Forum Moderators: open
[edited by: Receptional_Andy at 7:19 pm (utc) on Nov. 6, 2008]
The IP is Google, but it's triggered by their visitors using the tool.
I wonder if there are some bots out there using this tool.Does not seem like human behavior that is hitting our site, It does definately look like bot behavior though.
Were it my sites that were repeatedly visitet, crawled, etc., whatever!
By the IP range you provided and under the UA of Adwords or which you or your sites are not participating in?
I'd simply deny the range to the Class C. Perhaps higher if the bot returned under another range.
I've portions of Google denied access to my sites and these denials do not affect the continuious crawling from the standard Google bots (i. e., 66.249.xx.zzz)
In addition I've the 209. 84 & 85 Class B's denied as well as the 72.14. Class B.

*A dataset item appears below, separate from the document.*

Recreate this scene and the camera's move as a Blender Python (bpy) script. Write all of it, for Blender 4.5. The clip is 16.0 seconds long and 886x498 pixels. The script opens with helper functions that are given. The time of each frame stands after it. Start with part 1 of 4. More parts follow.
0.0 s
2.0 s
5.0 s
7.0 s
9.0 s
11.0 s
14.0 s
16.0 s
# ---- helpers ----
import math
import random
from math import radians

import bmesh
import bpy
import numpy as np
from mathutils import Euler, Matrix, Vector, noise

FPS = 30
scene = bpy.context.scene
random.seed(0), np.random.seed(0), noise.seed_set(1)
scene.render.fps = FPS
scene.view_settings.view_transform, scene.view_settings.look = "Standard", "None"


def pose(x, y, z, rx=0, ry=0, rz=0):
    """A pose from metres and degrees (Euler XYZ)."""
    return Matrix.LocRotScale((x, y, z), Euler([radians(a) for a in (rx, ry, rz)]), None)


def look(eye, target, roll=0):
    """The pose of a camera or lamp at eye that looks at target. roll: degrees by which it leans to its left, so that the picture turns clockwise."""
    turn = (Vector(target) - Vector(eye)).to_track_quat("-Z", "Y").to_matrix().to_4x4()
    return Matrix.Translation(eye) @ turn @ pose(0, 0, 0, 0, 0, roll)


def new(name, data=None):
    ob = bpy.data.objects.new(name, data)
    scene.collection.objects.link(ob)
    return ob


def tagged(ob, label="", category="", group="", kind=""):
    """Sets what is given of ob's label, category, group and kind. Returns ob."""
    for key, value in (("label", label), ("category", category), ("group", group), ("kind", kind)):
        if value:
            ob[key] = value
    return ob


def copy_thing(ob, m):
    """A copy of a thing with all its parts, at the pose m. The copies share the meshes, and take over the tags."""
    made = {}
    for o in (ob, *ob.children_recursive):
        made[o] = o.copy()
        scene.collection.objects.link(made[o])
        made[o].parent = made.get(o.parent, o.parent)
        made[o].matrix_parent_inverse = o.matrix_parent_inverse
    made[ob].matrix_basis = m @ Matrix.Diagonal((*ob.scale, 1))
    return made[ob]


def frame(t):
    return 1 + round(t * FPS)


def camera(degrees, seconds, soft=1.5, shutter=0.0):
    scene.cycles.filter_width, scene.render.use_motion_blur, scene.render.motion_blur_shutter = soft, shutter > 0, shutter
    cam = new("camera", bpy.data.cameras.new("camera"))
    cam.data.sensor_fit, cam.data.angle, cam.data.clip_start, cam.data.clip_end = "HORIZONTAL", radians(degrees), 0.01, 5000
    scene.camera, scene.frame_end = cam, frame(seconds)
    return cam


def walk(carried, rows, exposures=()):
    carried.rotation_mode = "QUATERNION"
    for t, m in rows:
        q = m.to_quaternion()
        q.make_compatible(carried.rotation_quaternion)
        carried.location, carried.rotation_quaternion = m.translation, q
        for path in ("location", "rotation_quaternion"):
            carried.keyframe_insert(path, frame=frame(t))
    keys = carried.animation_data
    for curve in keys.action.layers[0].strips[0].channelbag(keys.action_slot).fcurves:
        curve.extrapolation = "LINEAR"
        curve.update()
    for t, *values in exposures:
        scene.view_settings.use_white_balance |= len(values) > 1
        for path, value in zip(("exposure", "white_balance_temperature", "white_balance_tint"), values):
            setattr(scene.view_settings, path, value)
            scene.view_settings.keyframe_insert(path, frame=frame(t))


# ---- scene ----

In addition I've the Google Image bot denied (Aug 2006) over robots.txt excluded crawlings that were supposedly (they did cease for a short while) intervened and corrected manually (the bot returned again within a short period and after the intervention correction).
In the end, we each make our own choices. As you'll be required to do.
Not the logical explantion of Google's reason for grabbing your pages, at least that you were hoping for.
Don
Note, though, that as per the thread above, the tool requests 10 URLs in one second if someone chooses the spidering option for keywords. So it doesn't take much human activity to reach 2000 hits.
If you think people are scraping the tool, you could always contact Google. They obviously don't want bots using it, hence the captcha.
Because the UA is consistent, it's easy enough to block, anyhow.
In addition I've the 209. 84 & 85 Class B's denied as well as the 72.14. Class B.
My apologies to everybody.
This [webmasterworld.com] should have read:
In addition I've the 66.249. 84 & 85 Class C's denied as well as the 72.14. Class B.